** begin SUPPLIED MATERIAL **

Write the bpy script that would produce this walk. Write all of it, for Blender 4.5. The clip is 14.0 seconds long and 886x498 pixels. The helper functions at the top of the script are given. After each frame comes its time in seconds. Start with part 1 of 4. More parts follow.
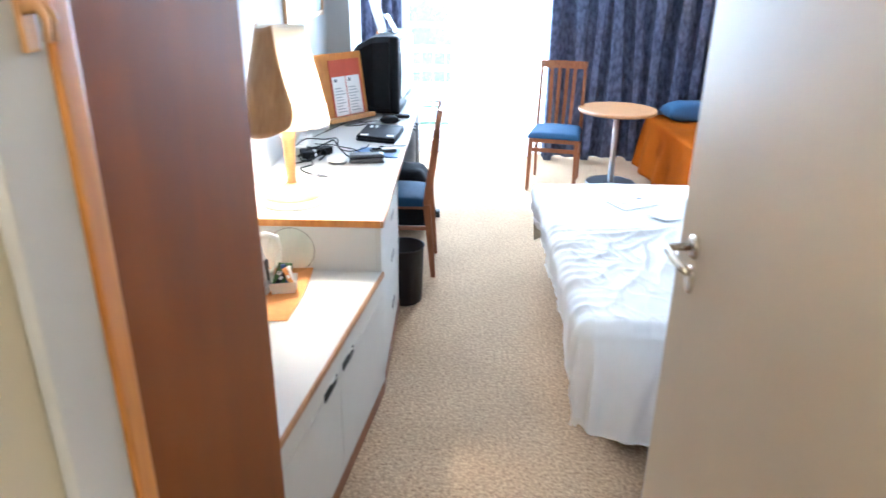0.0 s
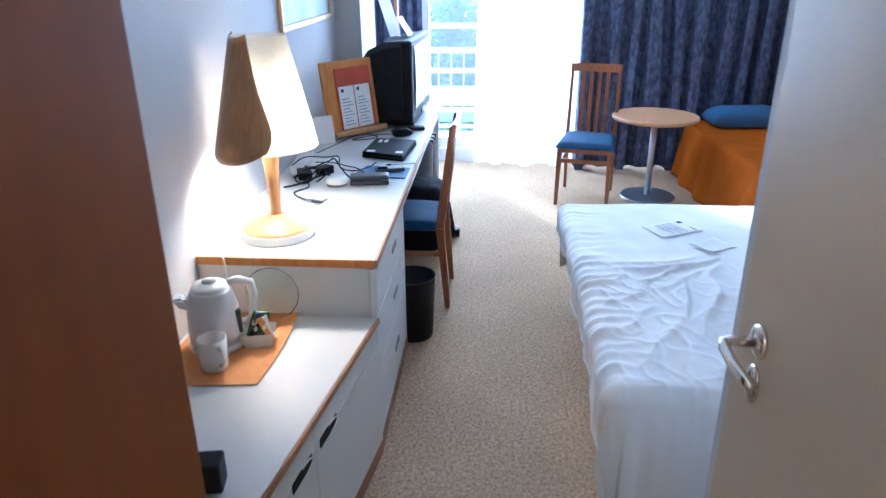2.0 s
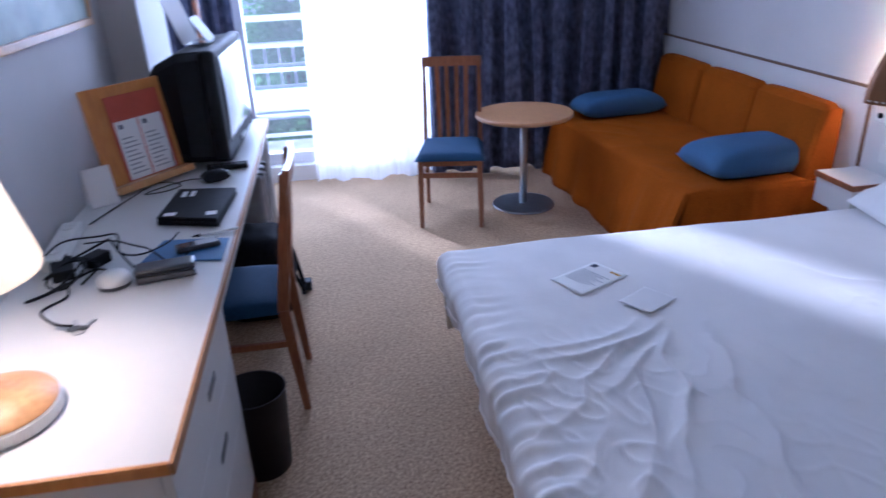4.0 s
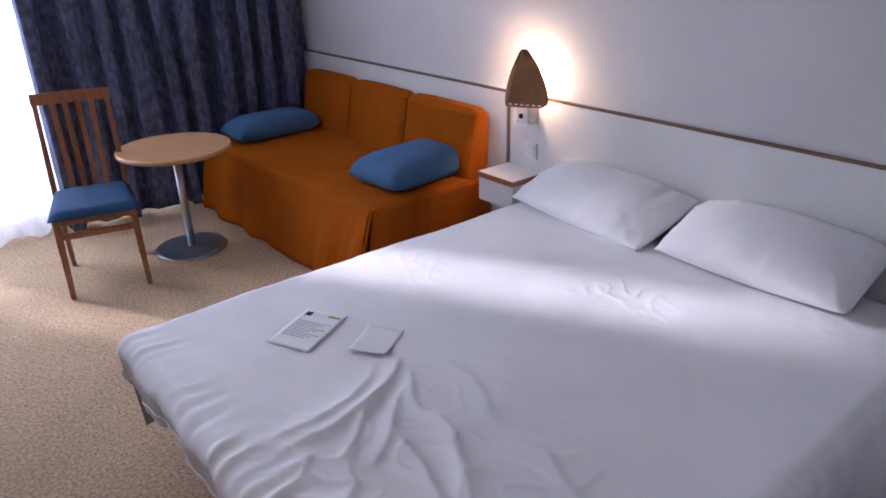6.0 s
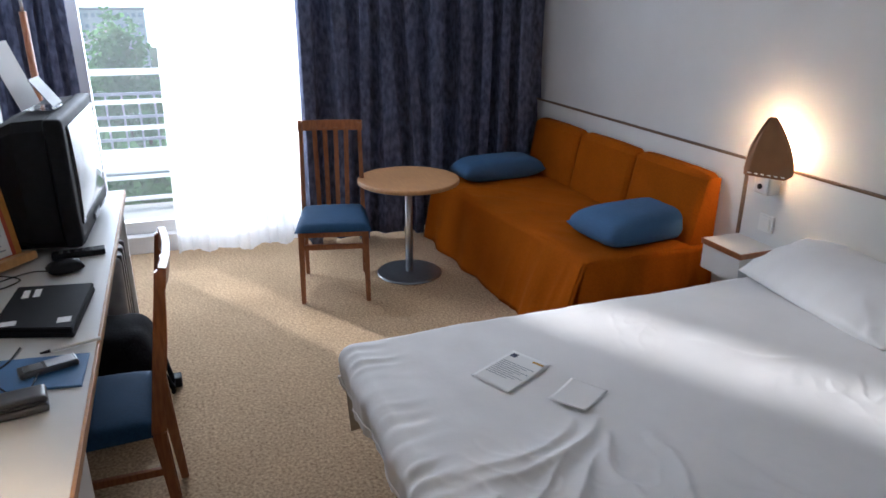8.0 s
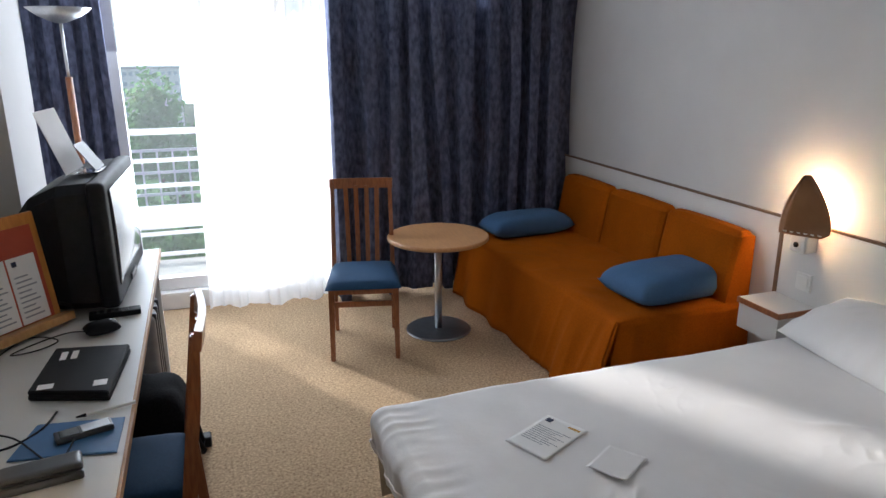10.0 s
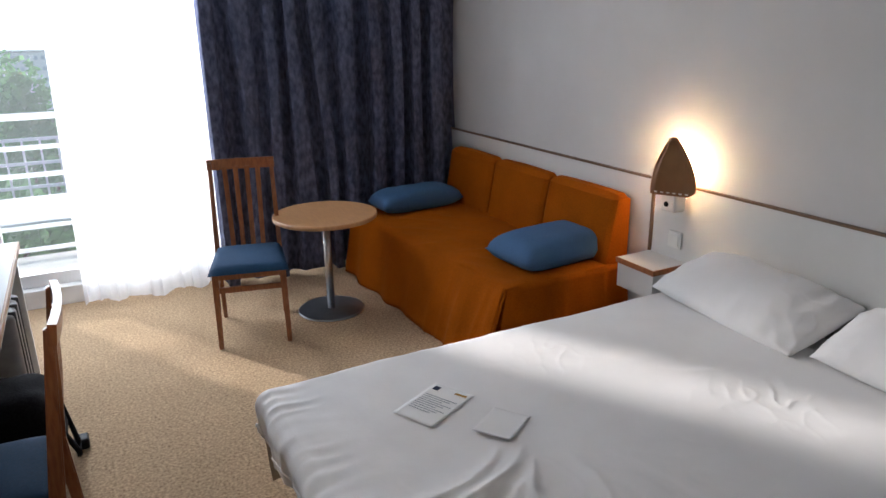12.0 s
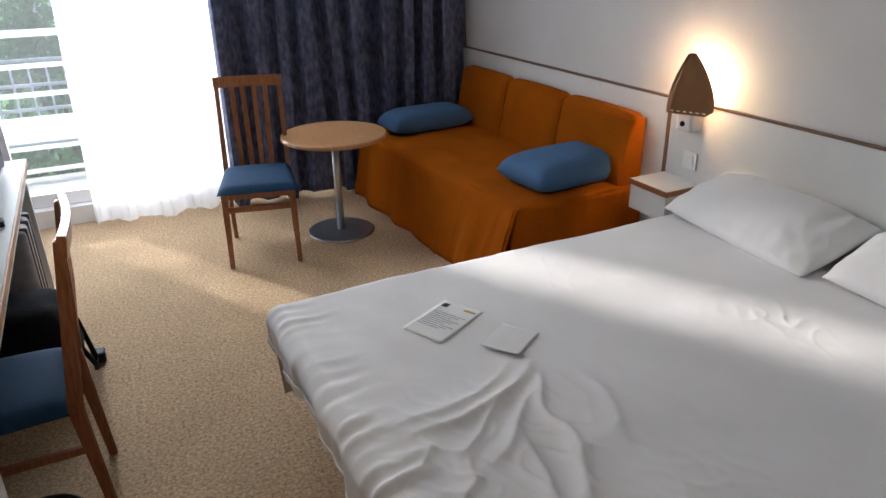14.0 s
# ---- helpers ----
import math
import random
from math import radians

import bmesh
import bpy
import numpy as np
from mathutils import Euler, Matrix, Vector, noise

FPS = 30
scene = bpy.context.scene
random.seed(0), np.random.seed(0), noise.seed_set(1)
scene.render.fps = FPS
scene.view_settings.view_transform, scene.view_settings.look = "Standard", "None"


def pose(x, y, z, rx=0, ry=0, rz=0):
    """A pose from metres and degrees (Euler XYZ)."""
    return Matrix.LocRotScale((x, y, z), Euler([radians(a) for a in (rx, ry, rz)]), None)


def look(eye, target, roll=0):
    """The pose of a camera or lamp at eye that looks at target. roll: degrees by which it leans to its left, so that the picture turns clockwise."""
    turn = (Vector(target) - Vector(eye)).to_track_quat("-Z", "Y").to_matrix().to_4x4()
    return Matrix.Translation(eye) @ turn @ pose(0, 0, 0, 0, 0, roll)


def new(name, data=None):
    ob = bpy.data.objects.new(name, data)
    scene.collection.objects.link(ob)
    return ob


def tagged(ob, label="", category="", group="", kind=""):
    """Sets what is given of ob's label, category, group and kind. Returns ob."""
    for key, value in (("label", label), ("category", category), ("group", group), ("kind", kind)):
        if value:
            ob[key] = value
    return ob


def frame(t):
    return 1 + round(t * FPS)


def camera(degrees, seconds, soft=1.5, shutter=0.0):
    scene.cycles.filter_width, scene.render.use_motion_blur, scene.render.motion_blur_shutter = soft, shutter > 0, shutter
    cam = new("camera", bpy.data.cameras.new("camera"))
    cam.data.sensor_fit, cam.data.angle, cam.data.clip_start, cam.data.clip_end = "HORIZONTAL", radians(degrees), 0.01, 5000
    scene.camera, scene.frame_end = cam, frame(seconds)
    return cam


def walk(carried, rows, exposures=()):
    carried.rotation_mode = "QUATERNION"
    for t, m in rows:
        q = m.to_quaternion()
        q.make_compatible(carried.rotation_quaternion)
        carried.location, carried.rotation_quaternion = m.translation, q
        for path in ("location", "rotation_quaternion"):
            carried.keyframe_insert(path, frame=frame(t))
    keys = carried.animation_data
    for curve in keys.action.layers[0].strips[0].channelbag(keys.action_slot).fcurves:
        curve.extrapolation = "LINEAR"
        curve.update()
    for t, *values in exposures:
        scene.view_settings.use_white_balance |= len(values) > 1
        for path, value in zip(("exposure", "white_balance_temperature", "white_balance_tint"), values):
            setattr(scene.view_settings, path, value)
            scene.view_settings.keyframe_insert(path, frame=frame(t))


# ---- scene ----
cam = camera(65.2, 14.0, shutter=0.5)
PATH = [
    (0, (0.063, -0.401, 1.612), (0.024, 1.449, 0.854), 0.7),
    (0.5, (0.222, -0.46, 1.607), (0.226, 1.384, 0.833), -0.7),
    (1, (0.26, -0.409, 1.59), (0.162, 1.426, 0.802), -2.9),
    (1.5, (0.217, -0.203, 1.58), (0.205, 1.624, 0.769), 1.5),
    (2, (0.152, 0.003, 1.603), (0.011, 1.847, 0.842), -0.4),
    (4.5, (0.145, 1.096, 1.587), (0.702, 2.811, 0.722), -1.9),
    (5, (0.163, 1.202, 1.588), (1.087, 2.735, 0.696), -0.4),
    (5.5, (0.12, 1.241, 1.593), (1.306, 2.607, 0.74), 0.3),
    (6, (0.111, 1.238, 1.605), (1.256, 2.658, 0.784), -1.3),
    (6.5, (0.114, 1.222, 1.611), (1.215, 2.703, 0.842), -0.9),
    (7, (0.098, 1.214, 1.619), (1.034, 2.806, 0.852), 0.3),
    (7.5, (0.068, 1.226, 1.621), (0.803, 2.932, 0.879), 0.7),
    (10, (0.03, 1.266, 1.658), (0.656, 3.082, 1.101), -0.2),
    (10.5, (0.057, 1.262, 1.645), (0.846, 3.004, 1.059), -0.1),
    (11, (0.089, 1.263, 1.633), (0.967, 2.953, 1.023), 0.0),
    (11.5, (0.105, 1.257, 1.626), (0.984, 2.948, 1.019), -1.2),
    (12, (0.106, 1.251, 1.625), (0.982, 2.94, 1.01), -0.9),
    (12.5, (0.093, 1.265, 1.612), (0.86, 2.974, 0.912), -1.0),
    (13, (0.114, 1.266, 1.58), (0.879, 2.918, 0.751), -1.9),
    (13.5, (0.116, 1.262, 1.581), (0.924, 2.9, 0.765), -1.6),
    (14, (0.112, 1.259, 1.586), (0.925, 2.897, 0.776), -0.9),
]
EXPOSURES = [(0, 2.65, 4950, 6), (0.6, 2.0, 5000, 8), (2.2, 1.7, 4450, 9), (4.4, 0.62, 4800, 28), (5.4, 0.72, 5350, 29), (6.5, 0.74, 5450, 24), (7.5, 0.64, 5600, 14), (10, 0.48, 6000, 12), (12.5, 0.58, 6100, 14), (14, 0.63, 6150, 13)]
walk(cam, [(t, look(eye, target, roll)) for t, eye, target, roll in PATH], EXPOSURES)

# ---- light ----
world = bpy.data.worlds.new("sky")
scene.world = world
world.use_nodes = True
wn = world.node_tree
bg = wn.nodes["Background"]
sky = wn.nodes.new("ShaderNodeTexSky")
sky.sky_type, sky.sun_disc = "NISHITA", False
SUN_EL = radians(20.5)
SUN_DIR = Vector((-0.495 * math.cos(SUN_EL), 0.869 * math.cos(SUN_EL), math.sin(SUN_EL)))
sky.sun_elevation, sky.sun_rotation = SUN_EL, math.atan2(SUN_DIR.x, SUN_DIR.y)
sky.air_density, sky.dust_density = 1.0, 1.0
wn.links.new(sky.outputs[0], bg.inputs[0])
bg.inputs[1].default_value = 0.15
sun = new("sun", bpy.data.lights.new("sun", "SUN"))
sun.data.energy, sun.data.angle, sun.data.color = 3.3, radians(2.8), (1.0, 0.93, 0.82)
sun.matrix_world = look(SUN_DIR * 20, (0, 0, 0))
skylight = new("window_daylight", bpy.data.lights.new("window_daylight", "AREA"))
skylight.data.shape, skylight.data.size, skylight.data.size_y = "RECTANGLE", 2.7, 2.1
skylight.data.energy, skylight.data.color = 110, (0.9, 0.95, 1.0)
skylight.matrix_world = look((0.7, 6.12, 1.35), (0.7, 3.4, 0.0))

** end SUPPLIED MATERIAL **

From the first line above down to the line with "pose from metres", reproduce every line and no others, omitting pictures.

Write the bpy script that would produce this walk. Write all of it, for Blender 4.5. The clip is 14.0 seconds long and 886x498 pixels. The helper functions at the top of the script are given. After each frame comes its time in seconds. Start with part 1 of 4. More parts follow.
0.0 s
2.0 s
4.0 s
6.0 s
8.0 s
10.0 s
12.0 s
14.0 s
# ---- helpers ----
import math
import random
from math import radians

import bmesh
import bpy
import numpy as np
from mathutils import Euler, Matrix, Vector, noise

FPS = 30
scene = bpy.context.scene
random.seed(0), np.random.seed(0), noise.seed_set(1)
scene.render.fps = FPS
scene.view_settings.view_transform, scene.view_settings.look = "Standard", "None"


def pose(x, y, z, rx=0, ry=0, rz=0):
    """A pose from metres and degrees (Euler XYZ)."""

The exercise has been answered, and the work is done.